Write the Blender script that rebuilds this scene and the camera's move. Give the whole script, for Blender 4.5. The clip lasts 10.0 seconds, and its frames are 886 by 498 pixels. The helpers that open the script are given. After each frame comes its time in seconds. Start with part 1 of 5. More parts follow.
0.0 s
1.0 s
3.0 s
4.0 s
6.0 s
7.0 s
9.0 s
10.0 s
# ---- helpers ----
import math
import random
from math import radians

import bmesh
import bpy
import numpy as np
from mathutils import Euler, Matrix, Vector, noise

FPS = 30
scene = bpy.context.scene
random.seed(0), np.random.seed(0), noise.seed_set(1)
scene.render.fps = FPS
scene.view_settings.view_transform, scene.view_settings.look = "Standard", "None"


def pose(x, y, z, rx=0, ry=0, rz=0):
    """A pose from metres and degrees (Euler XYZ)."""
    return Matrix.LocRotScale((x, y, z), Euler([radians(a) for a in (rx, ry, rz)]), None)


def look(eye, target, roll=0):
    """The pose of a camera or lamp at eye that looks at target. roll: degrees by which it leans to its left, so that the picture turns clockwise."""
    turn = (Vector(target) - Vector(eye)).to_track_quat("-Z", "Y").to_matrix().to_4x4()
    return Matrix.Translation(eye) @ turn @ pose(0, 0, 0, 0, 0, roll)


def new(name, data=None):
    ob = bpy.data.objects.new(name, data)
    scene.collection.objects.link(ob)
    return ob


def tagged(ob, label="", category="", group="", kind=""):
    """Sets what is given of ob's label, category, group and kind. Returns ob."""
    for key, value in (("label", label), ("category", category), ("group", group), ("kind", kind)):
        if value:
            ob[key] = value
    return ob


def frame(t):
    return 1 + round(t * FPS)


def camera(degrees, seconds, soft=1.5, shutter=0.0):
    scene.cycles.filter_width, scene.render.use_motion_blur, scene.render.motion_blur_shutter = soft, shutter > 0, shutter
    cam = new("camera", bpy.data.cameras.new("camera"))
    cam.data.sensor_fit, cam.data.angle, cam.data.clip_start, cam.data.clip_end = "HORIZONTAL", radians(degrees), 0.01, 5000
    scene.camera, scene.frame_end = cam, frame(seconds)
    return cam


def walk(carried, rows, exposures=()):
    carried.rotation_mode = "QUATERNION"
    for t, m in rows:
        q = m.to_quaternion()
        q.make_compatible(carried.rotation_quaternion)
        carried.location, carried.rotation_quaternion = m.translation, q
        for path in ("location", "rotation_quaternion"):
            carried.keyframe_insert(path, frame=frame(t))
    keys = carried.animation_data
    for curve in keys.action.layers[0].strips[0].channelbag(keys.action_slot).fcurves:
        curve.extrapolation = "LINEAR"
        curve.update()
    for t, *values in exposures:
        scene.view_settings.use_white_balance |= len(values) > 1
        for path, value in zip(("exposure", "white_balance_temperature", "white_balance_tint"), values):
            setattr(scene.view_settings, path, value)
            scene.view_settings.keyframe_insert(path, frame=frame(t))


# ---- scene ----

|---|

> _Exercise objective_: Quote each line of the data above exactly as written.

> _Exercise output_:
Write the Blender script that rebuilds this scene and the camera's move. Give the whole script, for Blender 4.5. The clip lasts 10.0 seconds, and its frames are 886 by 498 pixels. The helpers that open the script are given. After each frame comes its time in seconds. Start with part 1 of 5. More parts follow.
0.0 s
1.0 s
3.0 s
4.0 s
6.0 s
7.0 s
9.0 s
10.0 s
# ---- helpers ----
import math
import random
from math import radians

import bmesh
import bpy
import numpy as np
from mathutils import Euler, Matrix, Vector, noise

FPS = 30
scene = bpy.context.scene
random.seed(0), np.random.seed(0), noise.seed_set(1)
scene.render.fps = FPS
scene.view_settings.view_transform, scene.view_settings.look = "Standard", "None"


def pose(x, y, z, rx=0, ry=0, rz=0):
    """A pose from metres and degrees (Euler XYZ)."""
    return Matrix.LocRotScale((x, y, z), Euler([radians(a) for a in (rx, ry, rz)]), None)


def look(eye, target, roll=0):
    """The pose of a camera or lamp at eye that looks at target. roll: degrees by which it leans to its left, so that the picture turns clockwise."""
    turn = (Vector(target) - Vector(eye)).to_track_quat("-Z", "Y").to_matrix().to_4x4()
    return Matrix.Translation(eye) @ turn @ pose(0, 0, 0, 0, 0, roll)


def new(name, data=None):
    ob = bpy.data.objects.new(name, data)
    scene.collection.objects.link(ob)
    return ob


def tagged(ob, label="", category="", group="", kind=""):
    """Sets what is given of ob's label, category, group and kind. Returns ob."""
    for key, value in (("label", label), ("category", category), ("group", group), ("kind", kind)):
        if value:
            ob[key] = value
    return ob


def frame(t):
    return 1 + round(t * FPS)


def camera(degrees, seconds, soft=1.5, shutter=0.0):
    scene.cycles.filter_width, scene.render.use_motion_blur, scene.render.motion_blur_shutter = soft, shutter > 0, shutter
    cam = new("camera", bpy.data.cameras.new("camera"))
    cam.data.sensor_fit, cam.data.angle, cam.data.clip_start, cam.data.clip_end = "HORIZONTAL", radians(degrees), 0.01, 5000
    scene.camera, scene.frame_end = cam, frame(seconds)
    return cam


def walk(carried, rows, exposures=()):
    carried.rotation_mode = "QUATERNION"
    for t, m in rows:
        q = m.to_quaternion()
        q.make_compatible(carried.rotation_quaternion)
        carried.location, carried.rotation_quaternion = m.translation, q
        for path in ("location", "rotation_quaternion"):
            carried.keyframe_insert(path, frame=frame(t))
    keys = carried.animation_data
    for curve in keys.action.layers[0].strips[0].channelbag(keys.action_slot).fcurves:
        curve.extrapolation = "LINEAR"
        curve.update()
    for t, *values in exposures:
        scene.view_settings.use_white_balance |= len(values) > 1
        for path, value in zip(("exposure", "white_balance_temperature", "white_balance_tint"), values):
            setattr(scene.view_settings, path, value)
            scene.view_settings.keyframe_insert(path, frame=frame(t))


# ---- scene ----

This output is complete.